Casi
todas las mañanas, después de la ducha y el desayuno, me gusta asomarme un rato
a la ventana.
El
viento o el sol acarician mi cara y me despejan de las horas dormidas pasadas.
Mi
calle es ancha, bonita y tiene mucha vida. La farmacia, perfumería, frutería,
carnicería, sastrería y la cafetería de la esquina; son comercios con solera, familiares
y con bastantes años.

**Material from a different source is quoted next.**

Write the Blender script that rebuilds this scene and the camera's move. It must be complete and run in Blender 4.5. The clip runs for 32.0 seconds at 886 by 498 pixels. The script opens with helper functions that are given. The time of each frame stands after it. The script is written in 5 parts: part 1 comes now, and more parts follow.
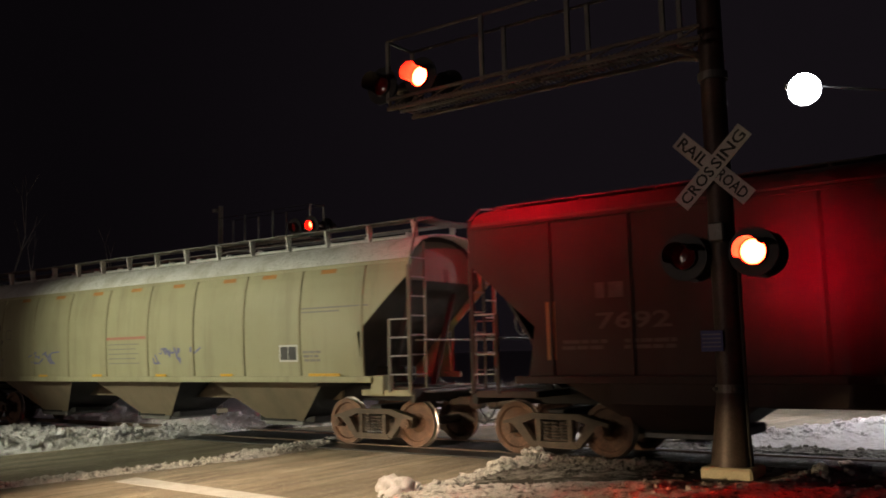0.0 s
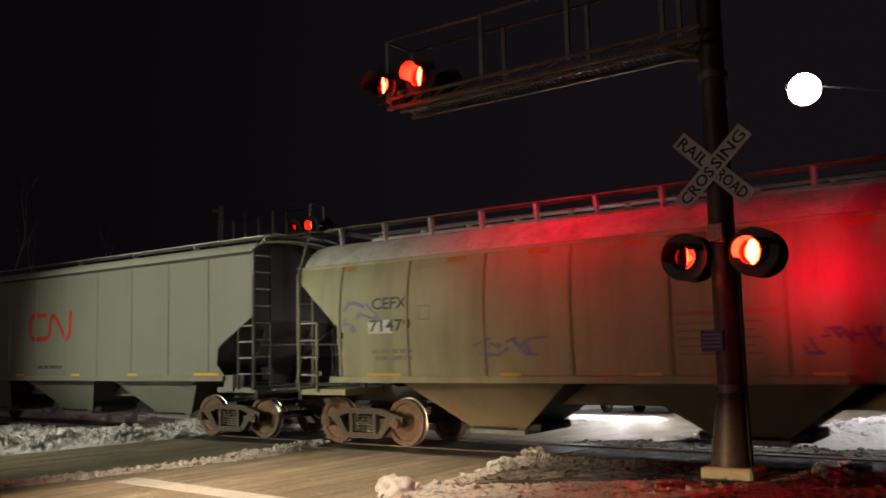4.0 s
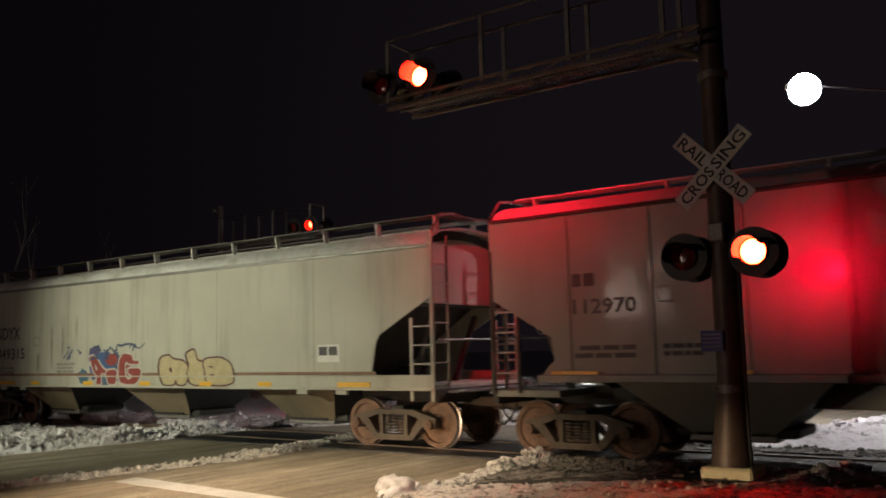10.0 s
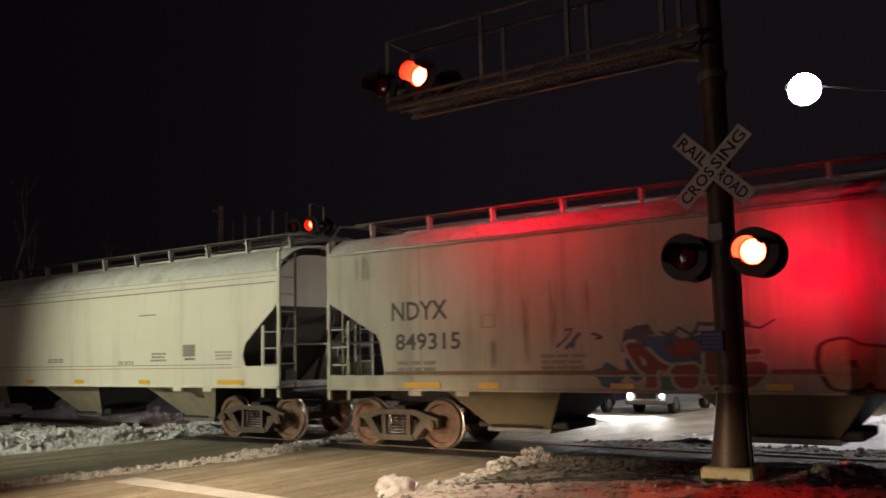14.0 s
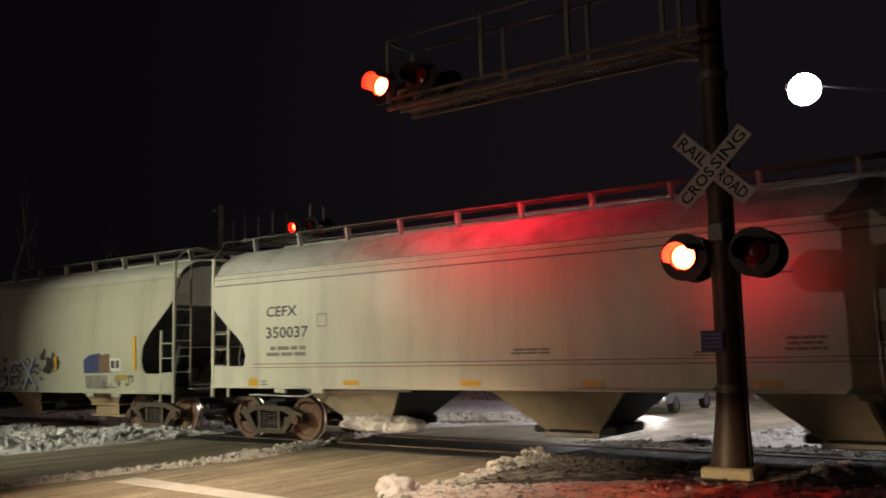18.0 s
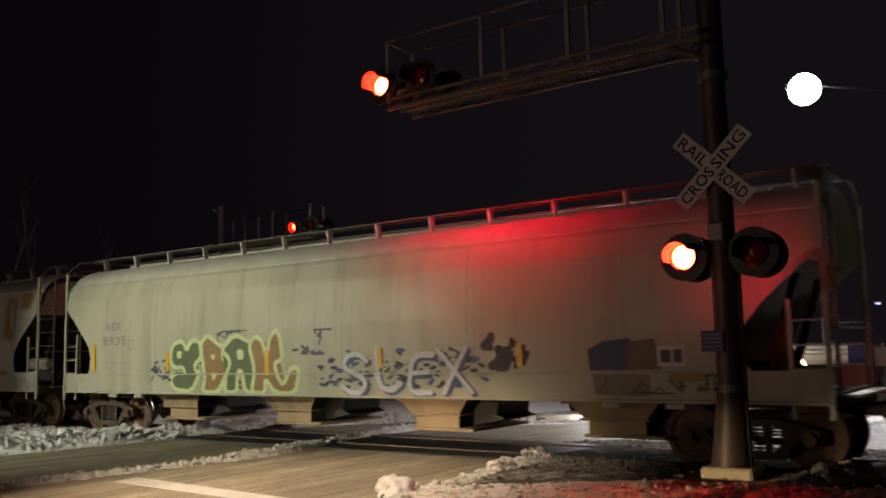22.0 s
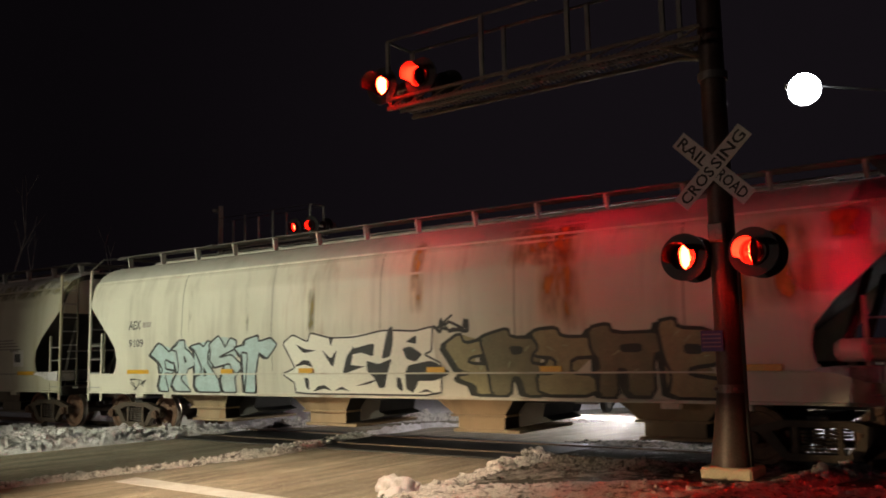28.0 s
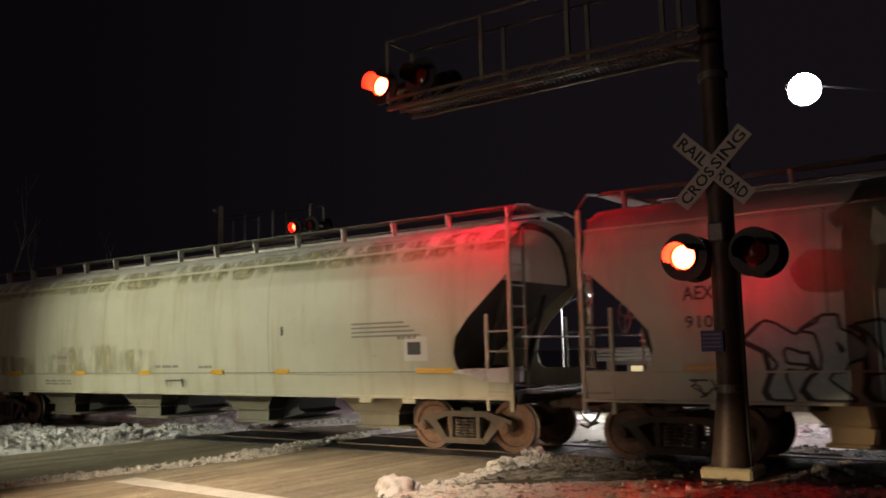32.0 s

Bloques de ocho alturas y pisos acogedores y sencillos.
Veo
pasar a diversa gente, y me pregunto con curiosidad y sin malicia, como serán
sus existencias.
Personas
mayores llevando a sus nietos al colegio, trabajadores de todo tipo, que van
apresurados para fichar a tiempo y adolescentes cargados de libros, y con sus
indispensables móviles, sin los cuales se sienten desnudos y perdidos.
La
cartera, su simpatía y eterna sonrisa, trayéndonos las “malditas” facturas, y,
a veces, buenas noticias.
El
barrendero, con su inseparable carrito, su escoba y cepillo, dejándonos la
calle muy limpia y con olor a
desinfectante amargo.
Van
llegando los repartidores, en pequeñas furgonetas, y llenando las vacías
estanterías de las tiendas.
Todos
estos “entrañables” personajes y sus rutinas diarias, nos dicen que la vida sigue
y está en marcha.
Cuando
salgo a la calle, veo el paisaje urbano y cotidiano más cerca y en directo.
Una
sincera y animosa sonrisa me susurra: ¡adelante, buen amigo! ¡Que hay que
ponerse las pilas para llegar al “Paraíso”!